La cena tuvo lugar en el glamuroso Gatsby. Un show de los años 20, con un concepto muy similar al Lío de Ibiza, amenizó nuestra mesa y los originales platos, entre los que destacaban el huevo dorado que escondía en su interior una crema de patata y trufa y la barra de labios de foie; sentí mucho no poder entregarme en cuerpo y alma al baile, mientras una Elena Tablada, de inmaculado blanco, intentaba convencerme de que saliera a menear mis carnes entre la gente ya chisposa.

Acabé en el hotel con el tobillo como un rodillo y los hielos de la bebida abrasándome la piel, pero ni siquiera el haber perdido las formas de mi ser impidió que al día siguiente me dopara, a base de ibuprofeno, para descubrir ilusionada Barcelona una vez más, en busca de una deliciosa paella de marisco y el olor a mar.

Anduvimos más de la cuenta, con la felicidad a corderetas por lo que supone tener la lengua recorriendo como una hormigonera un helado de cucurucho, Snapchat recogiendo cada inmediato placer y un sol marinero encendiendo cada rincón de Barcelona.

Con 17 años pasé unas semanas en la calle Muntaner, arropada por una familia cuyo padre adoraba a los Beatles, comiendo en el vegetariano que regentaban y subiendo y bajando calles como un ascensor, las cuales parecían siempre la misma, a excepción de Paseo de Gracia, Las Ramblas y la Diagonal.

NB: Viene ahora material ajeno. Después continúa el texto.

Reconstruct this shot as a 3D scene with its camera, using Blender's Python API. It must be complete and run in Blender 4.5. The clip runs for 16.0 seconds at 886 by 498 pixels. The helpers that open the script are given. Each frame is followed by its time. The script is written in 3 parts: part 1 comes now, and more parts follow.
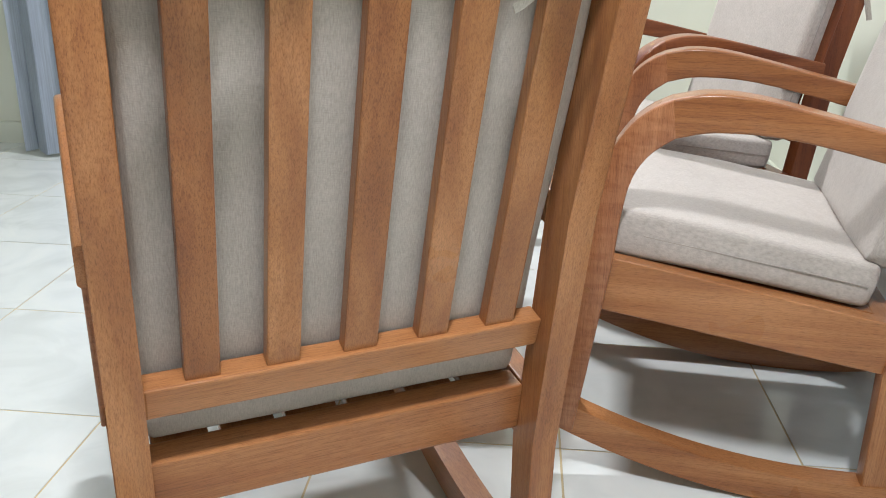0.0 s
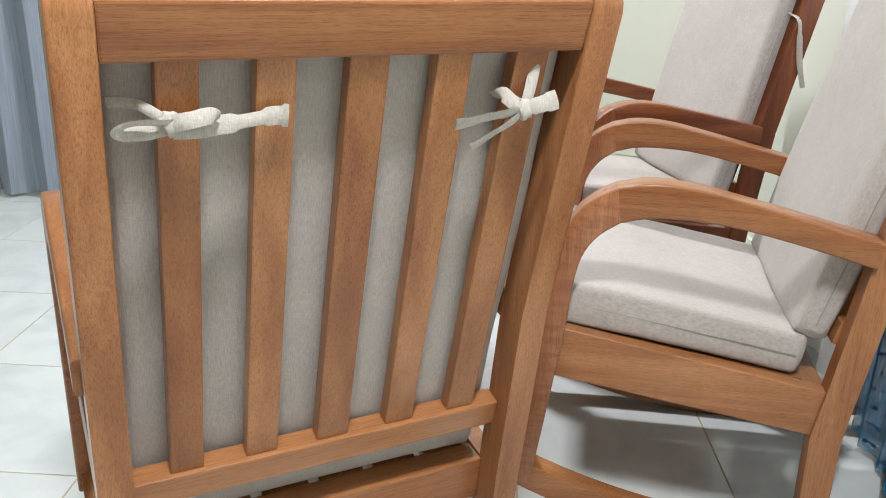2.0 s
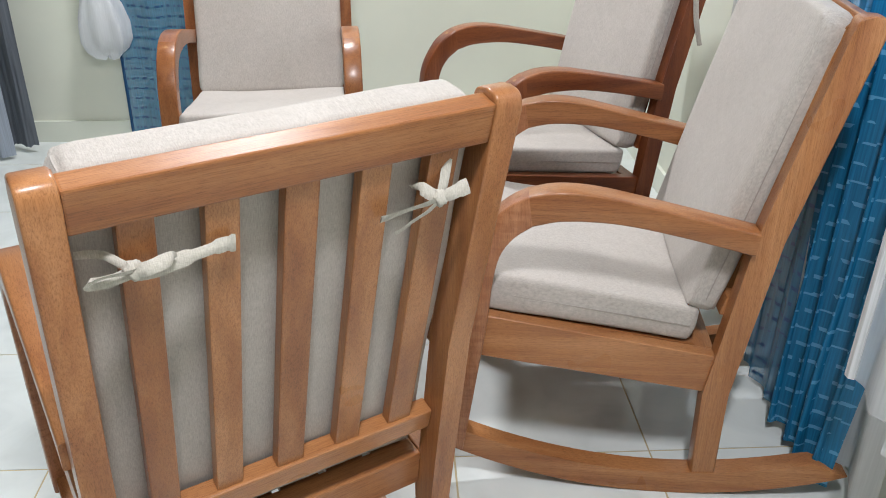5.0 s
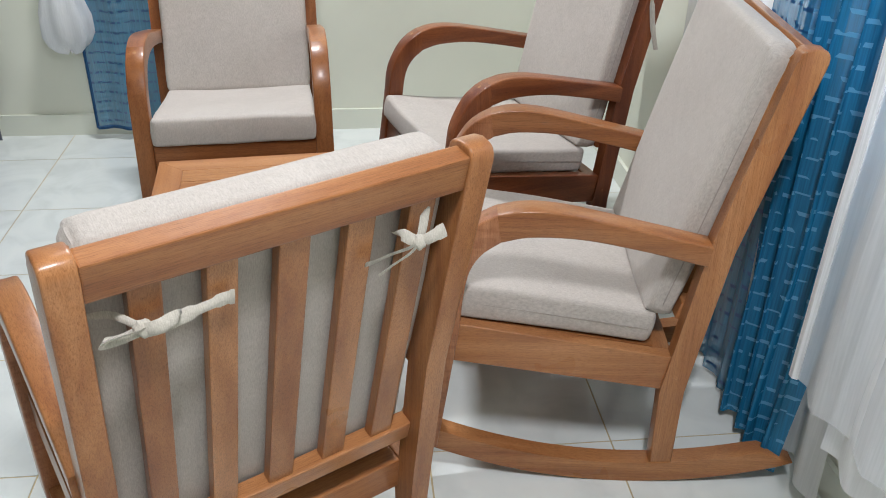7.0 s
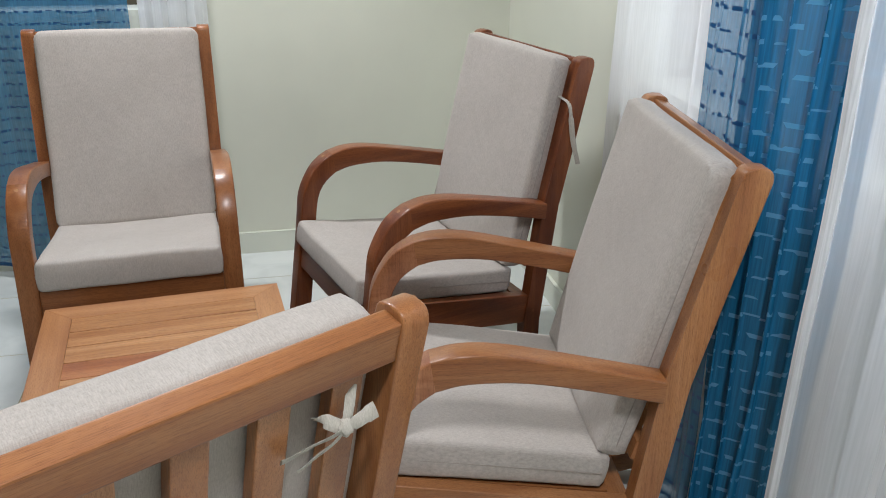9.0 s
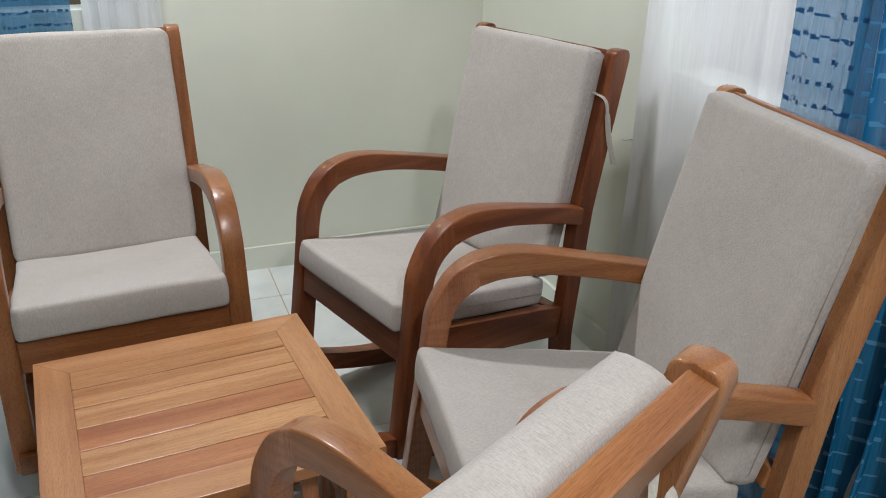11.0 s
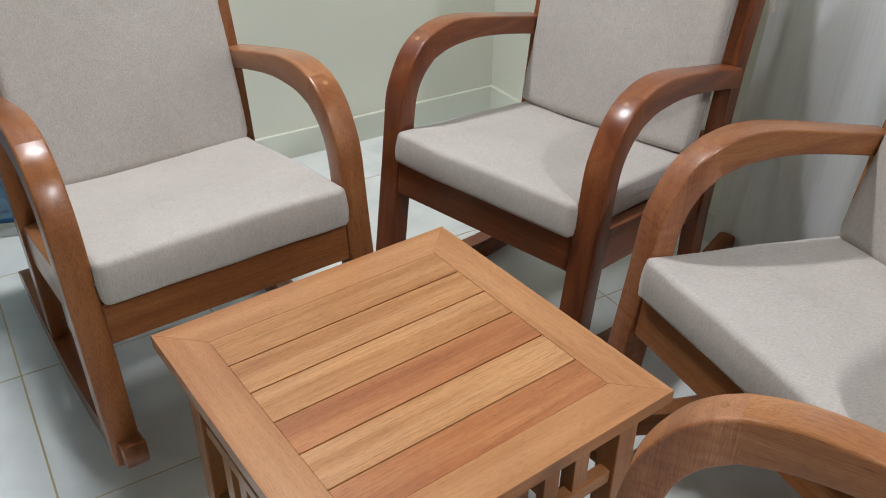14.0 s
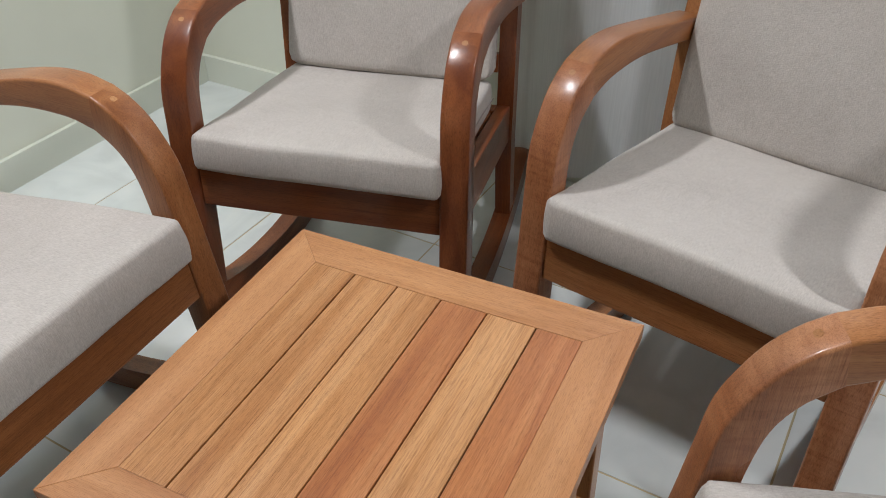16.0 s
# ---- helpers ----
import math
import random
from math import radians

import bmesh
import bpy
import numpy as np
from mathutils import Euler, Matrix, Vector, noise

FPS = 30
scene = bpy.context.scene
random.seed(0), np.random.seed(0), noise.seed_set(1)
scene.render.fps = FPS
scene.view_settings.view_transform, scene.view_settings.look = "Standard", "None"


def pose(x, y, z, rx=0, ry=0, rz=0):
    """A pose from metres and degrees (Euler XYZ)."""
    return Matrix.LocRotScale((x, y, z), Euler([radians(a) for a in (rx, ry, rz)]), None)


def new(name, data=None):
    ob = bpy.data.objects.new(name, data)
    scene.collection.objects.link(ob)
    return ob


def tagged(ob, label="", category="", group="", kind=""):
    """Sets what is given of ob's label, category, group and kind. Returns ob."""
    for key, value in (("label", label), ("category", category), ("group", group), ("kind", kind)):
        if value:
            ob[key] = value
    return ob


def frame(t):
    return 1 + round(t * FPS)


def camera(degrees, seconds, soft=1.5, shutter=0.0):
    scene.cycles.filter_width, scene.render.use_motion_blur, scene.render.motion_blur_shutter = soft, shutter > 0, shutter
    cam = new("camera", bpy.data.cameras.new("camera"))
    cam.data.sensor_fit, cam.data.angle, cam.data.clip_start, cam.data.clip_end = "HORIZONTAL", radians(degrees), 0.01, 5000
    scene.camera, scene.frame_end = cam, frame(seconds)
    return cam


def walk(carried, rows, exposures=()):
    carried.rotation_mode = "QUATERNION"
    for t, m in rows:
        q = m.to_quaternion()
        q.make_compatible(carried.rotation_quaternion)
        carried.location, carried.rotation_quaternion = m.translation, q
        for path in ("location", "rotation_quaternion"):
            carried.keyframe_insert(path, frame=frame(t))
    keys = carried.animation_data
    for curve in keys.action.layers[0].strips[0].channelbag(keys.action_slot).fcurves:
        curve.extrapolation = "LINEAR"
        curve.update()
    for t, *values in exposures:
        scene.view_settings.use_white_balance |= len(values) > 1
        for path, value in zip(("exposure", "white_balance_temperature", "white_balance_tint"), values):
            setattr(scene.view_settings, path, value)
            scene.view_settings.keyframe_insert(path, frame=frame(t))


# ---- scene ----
# ---- camera and walk ----
cam = camera(55.41, 16.0, soft=1.0)
PATH = [
    (0.0, pose(0.1896, 0.1081, 0.9209, 69.102, -1.203, 0.003)),
    (0.5, pose(0.1911, 0.0971, 0.9508, 69.598, -1.248, -0.514)),
    (1.0, pose(0.1926, 0.0840, 0.9807, 70.059, -1.346, -1.087)),
    (1.5, pose(0.1850, 0.0725, 1.0132, 70.176, -1.979, -2.029)),
    (2.0, pose(0.1821, 0.0553, 1.0530, 70.020, -1.941, -2.572)),
    (2.5, pose(0.1814, 0.0451, 1.0928, 69.755, -1.790, -2.898)),
    (3.0, pose(0.1776, 0.0404, 1.1393, 68.949, -1.413, -3.422)),
    (3.5, pose(0.1812, 0.0413, 1.1878, 68.071, -0.335, -4.381)),
    (4.0, pose(0.1829, 0.0427, 1.2266, 67.016, 0.603, -5.483)),
    (4.5, pose(0.1814, 0.0334, 1.2661, 64.288, 0.135, -7.021)),
    (7.0, pose(0.1464, -0.0050, 1.4360, 59.826, -1.091, -11.242)),
    (7.5, pose(0.1638, 0.0341, 1.4361, 60.092, -0.885, -11.353)),
    (8.0, pose(0.1995, 0.0737, 1.4404, 63.324, -0.590, -11.365)),
    (8.5, pose(0.1973, 0.1221, 1.4361, 66.227, -0.557, -14.030)),
    (11.0, pose(-0.0935, 0.5079, 1.3822, 66.761, -0.615, -25.862)),
    (11.5, pose(-0.1878, 0.6145, 1.3717, 65.657, -0.932, -26.853)),
    (12.0, pose(-0.3169, 0.7169, 1.3620, 64.964, -0.442, -29.885)),
    (12.5, pose(-0.4106, 0.8052, 1.3487, 62.635, -1.077, -32.395)),
    (13.0, pose(-0.4368, 0.9306, 1.3276, 60.943, -0.877, -33.721)),
    (13.5, pose(-0.4469, 1.0648, 1.3047, 59.563, -0.628, -35.373)),
    (14.0, pose(-0.4628, 1.1601, 1.2856, 57.306, -0.546, -37.042)),
    (14.5, pose(-0.5263, 1.2864, 1.2899, 55.587, 0.973, -41.943)),
    (15.0, pose(-0.5769, 1.3871, 1.2866, 54.476, 1.365, -48.823)),
    (15.5, pose(-0.5732, 1.4592, 1.2683, 53.695, 1.267, -55.976)),
    (16.0, pose(-0.5397, 1.5546, 1.2554, 52.937, 1.340, -64.629)),
]
EXPOSURES = ((0.0, 0.38), (4.7, 0.20), (7.0, 0.0), (8.0, -0.06), (8.5, -0.34), (11.0, -0.42), (11.5, -0.46), (12.5, -0.20), (16.0, -0.22))
walk(cam, PATH, EXPOSURES)

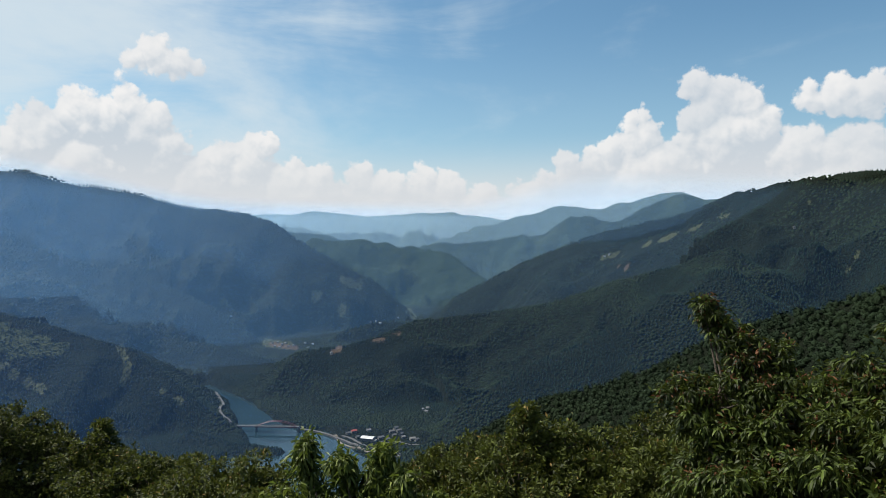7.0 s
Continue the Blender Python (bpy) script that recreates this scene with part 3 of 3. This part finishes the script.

En mi visita me dio mucha pena ver el puerto anegado de inmigrantes vendiendo marcas falsas. No sólo hace mucho daño a la imagen de Barcelona, sino que me parece de auténtica vergüenza que se permitan estas mafias que venden réplicas ilegales de marcas conocidas, mientras a su lado unos entrañables puestos pagan religiosamente sus impuestos. Sorprendente, al menos, que no se desmantelen estos mercados que convierten, a ratos, una ciudad maravillosa en un paseo de manteros. Aunque, obviamente, yo no tengo nada en contra de esta gente que intenta ganarse la vida como puede, meras marionetas de otra gente sin escrúpulos.


manteros

La comida en la terraza del restaurante La Barceloneta, no decepcionó. Me quité a bocados las ansias de una deliciosa paella, hasta que no pude más. El postre lo acompañé de una montaña de hielo en mi pie y la siesta la pasé en la playa, atestada de gente con ganas de verano, y en la que unos paparazzis nos sorprendieron con la tripa llena, la ropa puesta y el pelo loco.

Volver a Madrid no apetecía. Con más pecas en la cara y mejor color de piel, a las 9 de la noche atravesamos el control de la Estación de Sants donde la mujer que ocupaba el puesto de seguridad, en lugar de estar pendiente de la pantalla con el interior de las maletas, escribía en whatsapp. Varios pasajeros le advertimos que eso no estaba bien, pero masculló entre dientes y se volcó de nuevo en la conversación que manejaba, que debía ser mucho más interesante que velar por la seguridad del tren.

En el trayecto: cena celíaca, un iceberg sobre mi calcetín rosa y una simpatiquísima tripulación que no paraba de preguntarme si me pedían una silla de ruedas al llegar al centro de la meseta. Pero una tiene que mantener una imagen… (risas)

Con las sábanas ya apagando mi estancia en la Ciudad Condal, bramé para mis adentros:  ¡viva Barcelona, viva la paella y, sobre todo… vivan los hielos!